What you need to do =
Print all of the data exactly as written.

- - -

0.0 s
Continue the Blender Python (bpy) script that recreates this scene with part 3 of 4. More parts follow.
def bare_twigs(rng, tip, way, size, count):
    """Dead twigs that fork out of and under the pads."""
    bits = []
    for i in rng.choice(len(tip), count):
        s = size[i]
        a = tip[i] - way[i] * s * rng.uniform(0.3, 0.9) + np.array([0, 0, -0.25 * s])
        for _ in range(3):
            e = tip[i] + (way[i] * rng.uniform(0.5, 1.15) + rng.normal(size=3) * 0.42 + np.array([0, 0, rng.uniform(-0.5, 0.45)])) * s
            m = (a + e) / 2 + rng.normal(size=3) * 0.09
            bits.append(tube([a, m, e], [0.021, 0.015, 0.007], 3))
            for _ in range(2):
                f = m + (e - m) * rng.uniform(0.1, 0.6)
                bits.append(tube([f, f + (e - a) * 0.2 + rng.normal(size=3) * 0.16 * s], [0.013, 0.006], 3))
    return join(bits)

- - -

Output of the exercise =
0.0 s
Continue the Blender Python (bpy) script that recreates this scene with part 3 of 4. More parts follow.
def bare_twigs(rng, tip, way, size, count):
    """Dead twigs that fork out of and under the pads."""
    bits = []
    for i in rng.choice(len(tip), count):
        s = size[i]
        a = tip[i] - way[i] * s * rng.uniform(0.3, 0.9) + np.array([0, 0, -0.25 * s])
        for _ in range(3):
            e = tip[i] + (way[i] * rng.uniform(0.5, 1.15) + rng.normal(size=3) * 0.42 + np.array([0, 0, rng.uniform(-0.5, 0.45)])) * s
            m = (a + e) / 2 + rng.normal(size=3) * 0.09
            bits.append(tube([a, m, e], [0.021, 0.015, 0.007], 3))
            for _ in range(2):
                f = m + (e - m) * rng.uniform(0.1, 0.6)
                bits.append(tube([f, f + (e - a) * 0.2 + rng.normal(size=3) * 0.16 * s], [0.013, 0.006], 3))
    return join(bits)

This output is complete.